Dog: Ticks

General information

Other common/scientific names: tick infestation, Amblyomma americanum, lone star tick, Rhipicephalus sanguineus, brown dog tick, Dermacentor variabilis, American dog tick, Ixodes scapularis, deer tick

Ectoparasites are parasites that live on the exterior or surface of an animal. The common canine ectoparasites include fleas, ticks, lice and mites. They can transmit various diseases and cause hypersensitivity and skin disorders in animals. Ectoparasites can also cause life-threatening anemia in young and debilitated animals. Some ectoparasites (mites and lice) spend their entire life on the dog while other ectoparasites (fleas and ticks) spend part of their life cycle in the environment. Fleas, ticks and mites are not species specific, meaning they can infest animals of different species, i.e., canine mites can cause symptoms on humans. Lice on the other hand only infest a specific species, i.e., dog lice only infest dogs.


Ticks are ectoparasites that feed on the blood of their hosts. Ticks pierce the dog’s skin and attach tightly while sucking blood. The tick’s saliva can contain and transmit diseases. While ticks vary in size and color depending on the species, they all have eight legs attached to an oval-like body. Ticks move onto their hosts by crawling and are more active during warmer temperatures.

Most types of ticks have four life stages: egg, larva, nymph and adult. Each tick stage requires a blood meal before it can reach the next stage. Most common dog ticks wait in the vegetation and forested areas for a host and then attach themselves to the host. Once a female tick reaches the adult stage and has a blood meal, it detaches from the dog and deposits thousands of eggs in the environment. A female tick, engorged with blood, can increase her weight by more than 100 fold.

The white-tailed deer is the preferred host for many of the common ticks found on dogs. However, numerous other wildlife and rodent hosts also spread ticks. While the tick bite itself is not painful, ticks can transmit many diseases, in addition to causing tick paralysis and triggering hypersensitivity reactions. Tick species, disease occurrence and peak activity of each tick life stage varies depending on the geographic and climate location.

The tick population in the United States is exploding due to changing climate (less harsh winters), suburbanization and the increase in the deer population. While there are at least 15 diseases spread by eight different tick species in the United States, those listed below are the most common ticks and their associated disease(s):

Abb. GGNEDJ1L: Photograph of a tick.
The tick is engorged and full of blood.


Dogs acquire ticks by coming into contact with ticks residing in a wooded environment, tall grass and weeds. Dogs can contract ticks from wildlife and rodents.


A tick bite can cause local area of skin inflammation which is characterized by redness and a scab. Occasionally, the bite area can become infected if part of the tick is left in the skin.


Diagnosis of tick infestation is made by finding ticks on the dog.


If a dog has only a few ticks, these should be removed manually.
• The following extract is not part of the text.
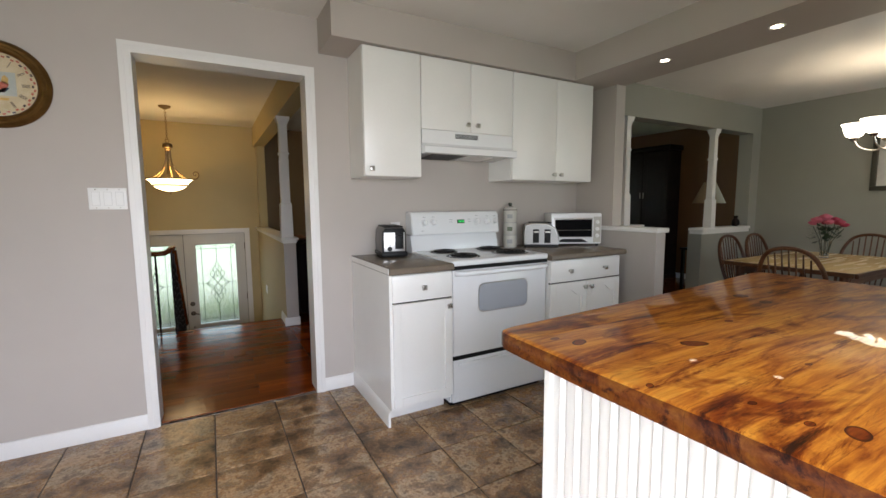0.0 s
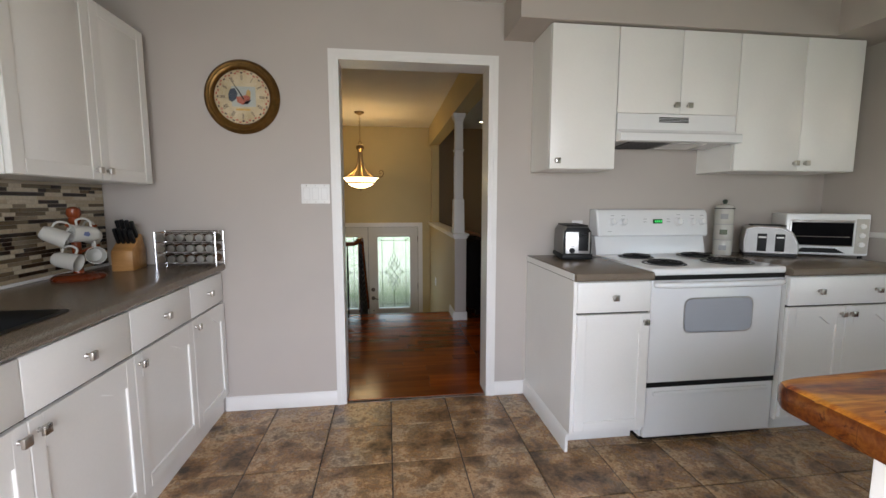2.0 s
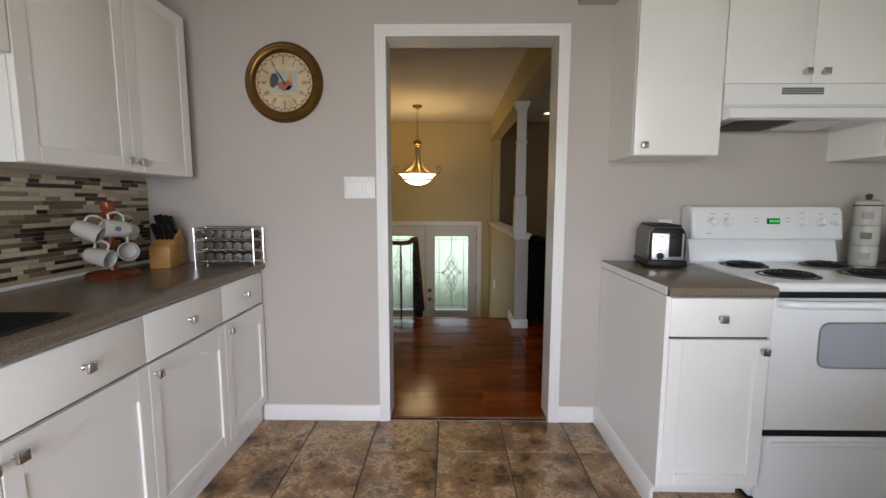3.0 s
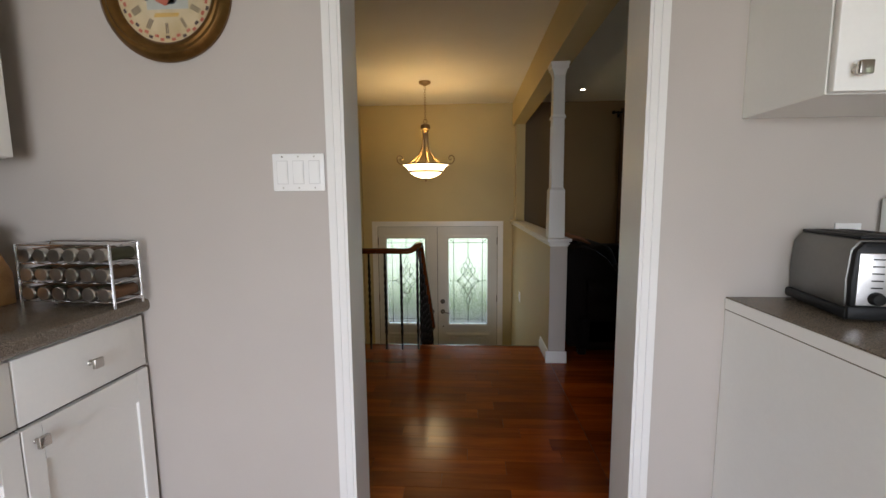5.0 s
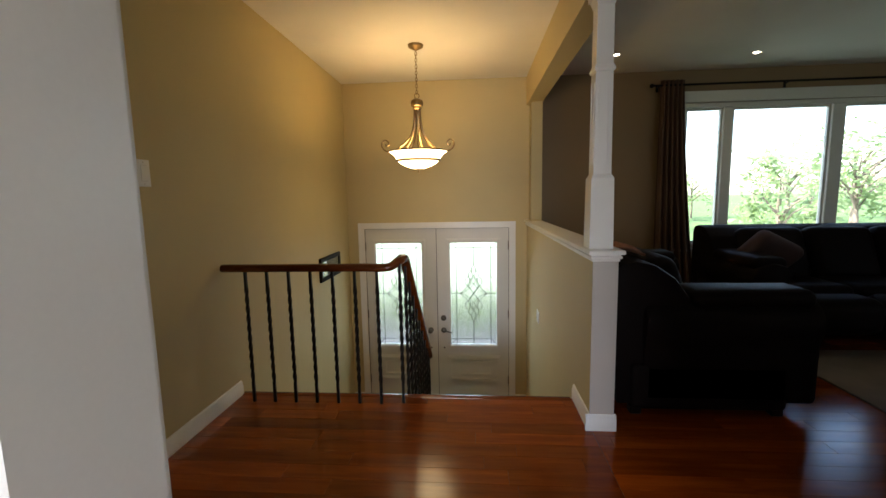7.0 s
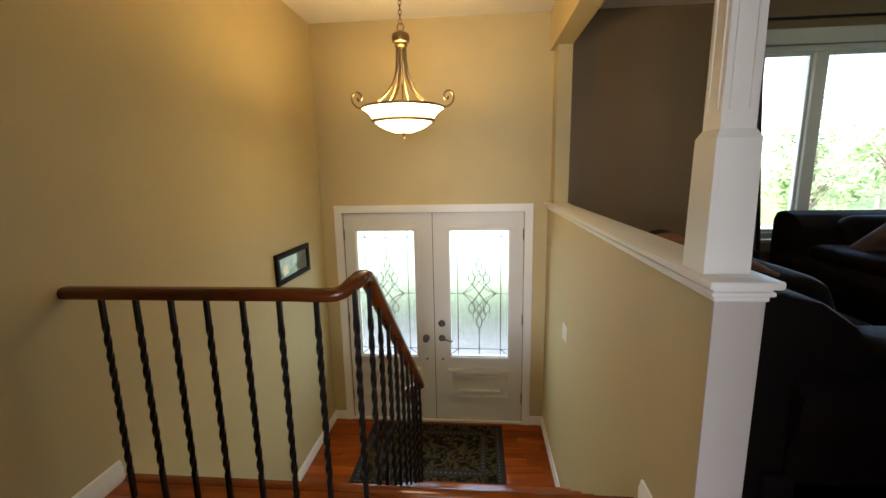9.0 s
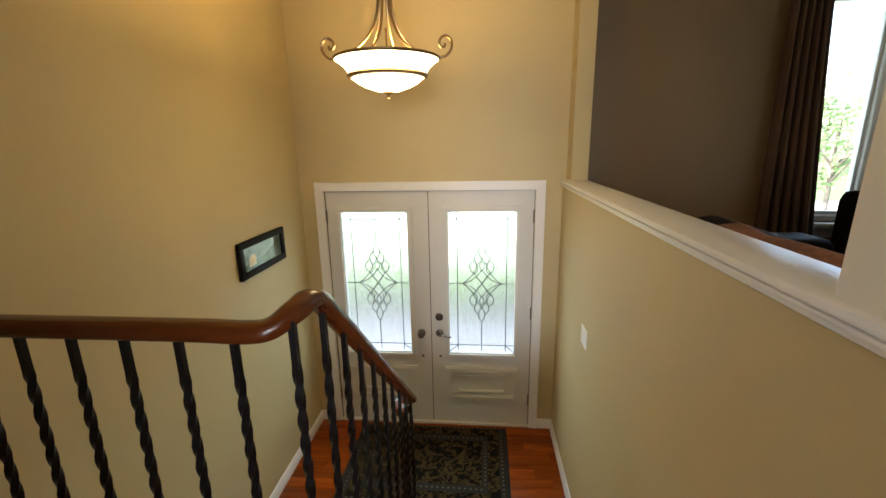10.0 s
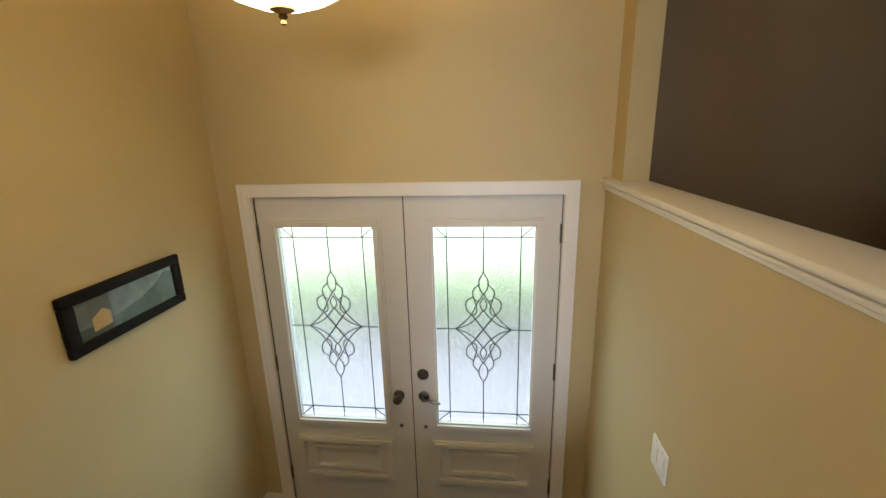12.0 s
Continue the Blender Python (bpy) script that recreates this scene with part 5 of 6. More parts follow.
for z in (0.02, 0.088, 0.156, 0.222):
    part("wire", join(tube([(-0.172, -0.05, z), (0.172, -0.05, z)], 0.003, 6), tube([(-0.172, 0.045, z + 0.004), (0.172, 0.045, z + 0.004)], 0.003, 6), *[tube([(s * 0.172, -0.055, z), (s * 0.172, 0.045, z + 0.004)], 0.003, 6) for s in (-1, 1)]), CHROME, rack)
lying = Matrix.Rotation(radians(90), 4, "X")
for row in range(3):
    for i in range(6):
        at = Matrix.Translation((-0.138 + 0.0552 * i, 0.045, 0.050 + 0.068 * row)) @ lying
        jar = part("jar", moved(lathe([(0.0225, 0.0), (0.0225, 0.078), (0.019, 0.084), (0.019, 0.088)], 16), at), SPICES[(row + i) % 3], rack, "jar of ground spice")
        part("lid", moved(lathe([(0.0245, 0.086), (0.0245, 0.102), (0.022, 0.105), (0.0, 0.1055)], 20, False), at), LID, jar, "silver screw lid")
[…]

The tick should be grasped as close to the skin as possible with fine forceps or tweezers. A slow, steady pull should be used to extract the tick. Avoid crushing, twisting or jerking the tick since this can cause the head to become detached and left in the skin. While the chances of the disease transmission to humans are low when removing a tick, gloves should be worn to be absolutely safe. After removal, the tick should be placed in alcohol or insecticide to kill it.
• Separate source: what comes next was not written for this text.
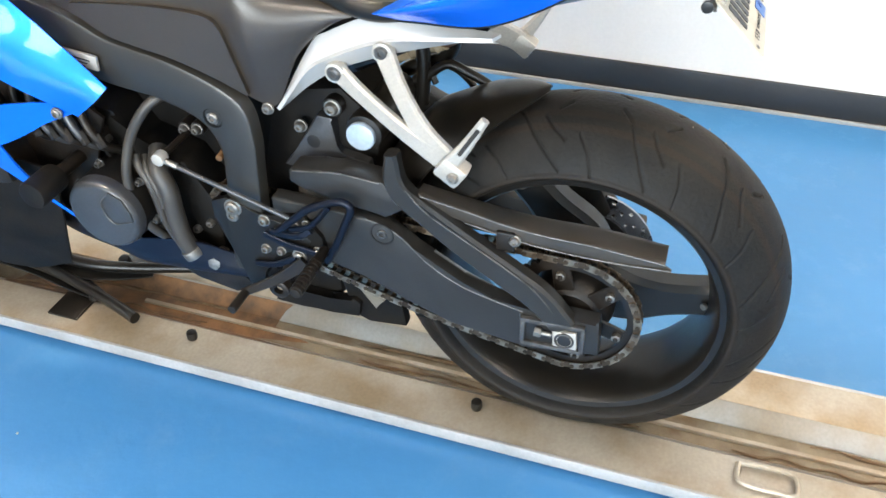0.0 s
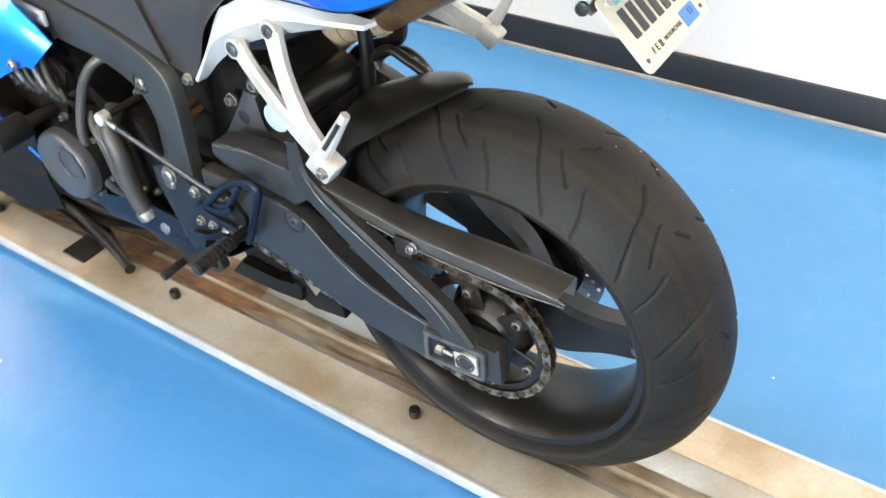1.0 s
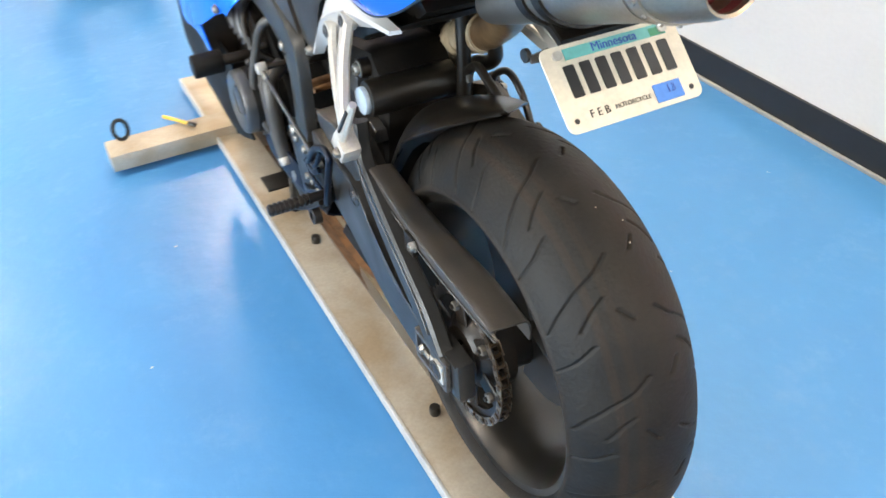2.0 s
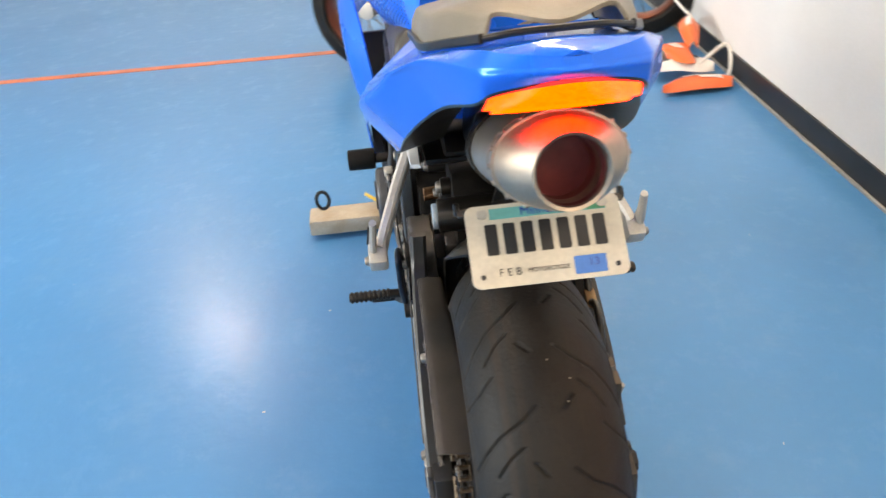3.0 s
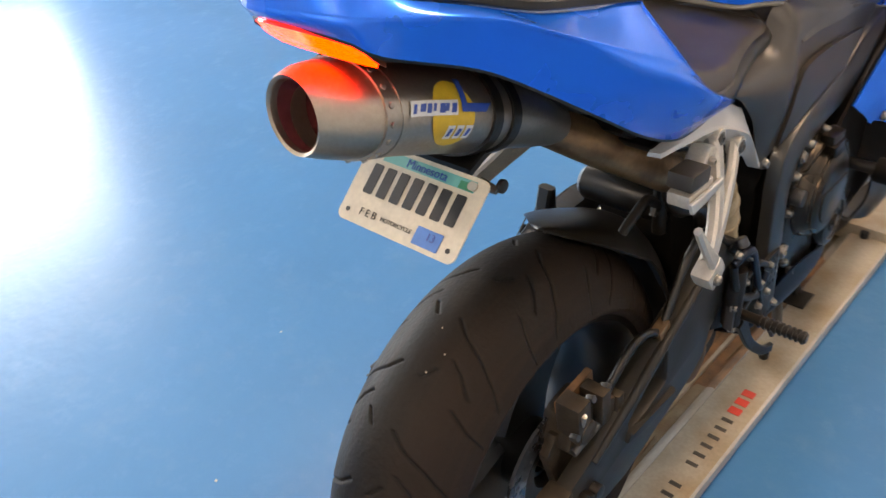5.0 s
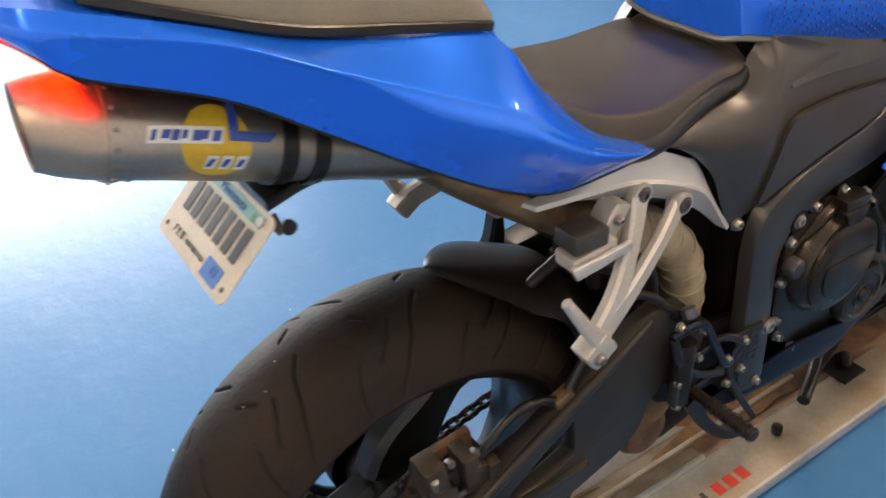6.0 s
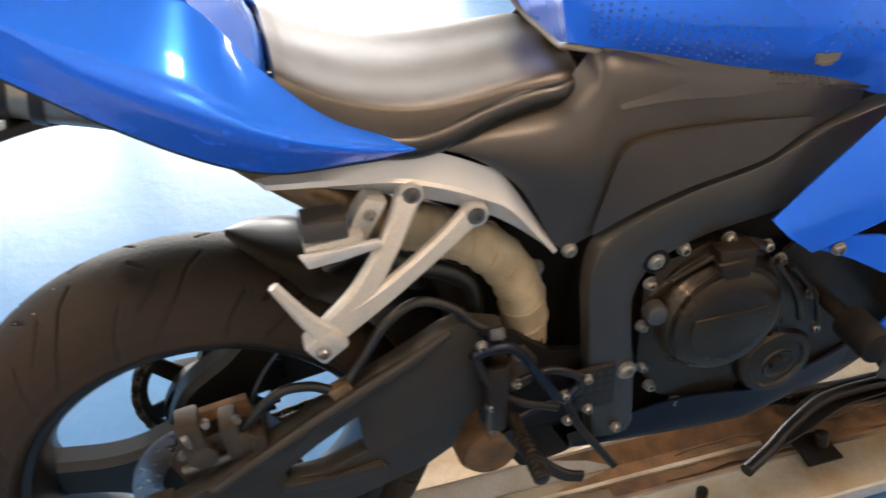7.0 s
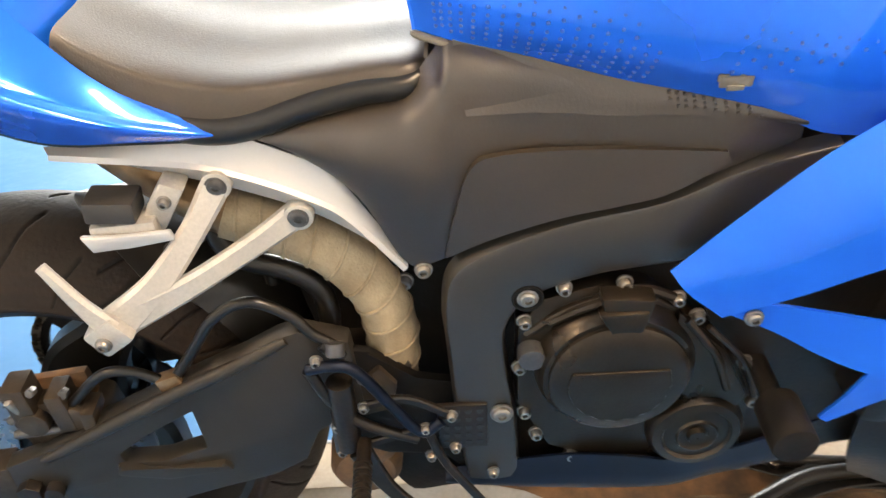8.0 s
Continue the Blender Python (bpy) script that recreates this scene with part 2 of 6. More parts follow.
# ---- builders ----
def part(name, bm, material, parent=None, label="", sharp=38):
    me = bpy.data.meshes.new(name)
    bmesh.ops.recalc_face_normals(bm, faces=bm.faces)
    for f in bm.faces:
        f.smooth = True
    bm.to_mesh(me)
    bm.free()
    me.set_sharp_from_angle(angle=radians(sharp))
    me.materials.append(material)
    ob = new(name, me)
    if parent:
        ob.parent = parent
    if label:
        tagged(ob, label)
    return ob


def thing(name, label, category, at=(0, 0, 0), group=""):
    ob = new(name)
    ob.location = at
    return tagged(ob, label, category, group)


def spline(pts, n):
    """n points evenly in parameter along a Catmull-Rom curve."""
    p = [Vector(q) for q in pts]
    if len(p) == 2:
        return [p[0].lerp(p[1], i / (n - 1)) for i in range(n)]
    p = [p[0] * 2 - p[1]] + p + [p[-1] * 2 - p[-2]]
    out, k = [], len(p) - 3
    for i in range(n):
        s = i / (n - 1) * k
        j = min(int(s), k - 1)
        u = s - j
        a, b, c, d = p[j:j + 4]
        out.append(0.5 * (2 * b + (c - a) * u + (2 * a - 5 * b + 4 * c - d) * u * u + (3 * b - a - 3 * c + d) * u ** 3))
    return out


def surf_grid(curves, nu, nv):
    rows = [spline(c, nu) for c in curves]
    cols = [spline([r[i] for r in rows], nv) for i in range(nu)]
    return cols


def surf(curves, nu=28, nv=9, thick=0.004, bm=None):
    """A shell through guide curves, with thickness towards the bike's middle."""
    bm = bm or bmesh.new()
    g = surf_grid(curves, nu, nv)
    vs = [[bm.verts.new(q) for q in col] for col in g]
    faces = []
    for i in range(nu - 1):
        for j in range(nv - 1):
            try:
                faces.append(bm.faces.new((vs[i][j], vs[i + 1][j], vs[i + 1][j + 1], vs[i][j + 1])))
            except ValueError:
                pass
    if thick:
        bmesh.ops.recalc_face_normals(bm, faces=faces)
        bmesh.ops.solidify(bm, geom=faces, thickness=thick)
    return bm


def mirror(curves):
    return [[(-q[0], q[1], q[2]) for q in c] for c in curves]


def yz(pts, x):
    """Side-view points (y, z) at one x, or with an x for each."""
    return [(x if not isinstance(x, (list, tuple)) else x[i], p[0], p[1]) for i, p in enumerate(pts)]


def prism(poly, x0, x1, bevel=0.004, bm=None, seg=2):
    """A side-view polygon (y, z) with thickness from x0 to x1 and rounded edges."""
    own = bmesh.new()
    a = [own.verts.new((x0, y, z)) for y, z in poly]
    b = [own.verts.new((x1, y, z)) for y, z in poly]
    own.faces.new(a)
    own.faces.new(b)
    n = len(poly)
    for i in range(n):
        own.faces.new((a[i], a[(i + 1) % n], b[(i + 1) % n], b[i]))
    if bevel:
        bmesh.ops.bevel(own, geom=own.edges[:], offset=bevel, segments=seg, profile=0.6, affect="EDGES", clamp_overlap=True)
    return join(bm, own)


def join(bm, own, m=None):
    if m is not None:
        bmesh.ops.transform(own, matrix=m, verts=own.verts)
    if bm is None:
        return own
    me = bpy.data.meshes.new("tmp")
    own.to_mesh(me)
    own.free()
    bm.from_mesh(me)
    bpy.data.meshes.remove(me)
    return bm


def box(c, s, rot=(0, 0, 0), bevel=0.003, bm=None):
    own = bmesh.new()
    bmesh.ops.create_cube(own, size=1)
    bmesh.ops.scale(own, vec=s, verts=own.verts)
    if bevel:
        bmesh.ops.bevel(own, geom=own.edges[:], offset=min(bevel, 0.45 * min(s)), segments=2, profile=0.6, affect="EDGES")
    return join(bm, own, pose(*c, *rot))


def axis_matrix(a, b):
    a, b = Vector(a), Vector(b)
    return Matrix.Translation((a + b) / 2) @ (b - a).to_track_quat("Z", "Y").to_matrix().to_4x4()


def rod(a, b, r, r2=None, n=20, bevel=0.0015, bm=None):
    own = bmesh.new()
    bmesh.ops.create_cone(own, cap_ends=True, segments=n, radius1=r, radius2=r if r2 is None else r2, depth=(Vector(b) - Vector(a)).length)
    if bevel:
        e = [e for e in own.edges if any(len(f.verts) > 4 for f in e.link_faces)]
        bmesh.ops.bevel(own, geom=e, offset=bevel, segments=2, profile=0.6, affect="EDGES")
    return join(bm, own, axis_matrix(a, b))


def tube(pts, r, n=12, m=24, bm=None):
    """A round tube along a smooth line; r is one radius or one for each given point."""
    own = bmesh.new()
    line = spline(pts, m)
    rad = [r] * m if not isinstance(r, (list, tuple)) else [v.x for v in spline([(q, 0, 0) for q in r], m)]
    side, rings = None, []
    for i, p in enumerate(line):
        t = (line[min(i + 1, m - 1)] - line[max(i - 1, 0)]).normalized()
        side = t.orthogonal().normalized() if side is None else (side - t * side.dot(t)).normalized()
        up = t.cross(side)
        rings.append([own.verts.new(p + rad[i] * (math.cos(a) * side + math.sin(a) * up)) for a in (k / n * math.tau for k in range(n))])
    for i in range(m - 1):
        for k in range(n):
            own.faces.new((rings[i][k], rings[i][(k + 1) % n], rings[i + 1][(k + 1) % n], rings[i + 1][k]))
    own.faces.new(rings[0])
    own.faces.new(rings[-1])
    return join(bm, own)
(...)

If the skin becomes irritated from the tick bite, a topical antibiotic ointment can be applied. If part of the tick remains in the skin, it will eventually fall out. No treatment is necessary.

Abb. GGNELZ7E: Proper removal of a tick.
Grasp the tick close to the skin with fine forceps. Pull slowly and steadily, avoid squeezing the body of the tick.


Dogs which go outdoors in wooded, tick infested areas should have some form of tick protection such as:

  • Topical antiparasitics commonly referred to as spot-on products. These monthly applications can be a combination of medications used to prevent tick, flea, mite, heartworm and endoparasite infections.
  • Liquid spray insecticide.
  • Insecticide impregnated collars.

Because of the warmer winters, tick protection is recommended year around.


When applying the topical, spot-on medications, be sure to part the hair and apply the medication directly to the skin. Do not bath or allow your dog to swim for 2 days after application. The product may need to be re-applied more often than every 30 days.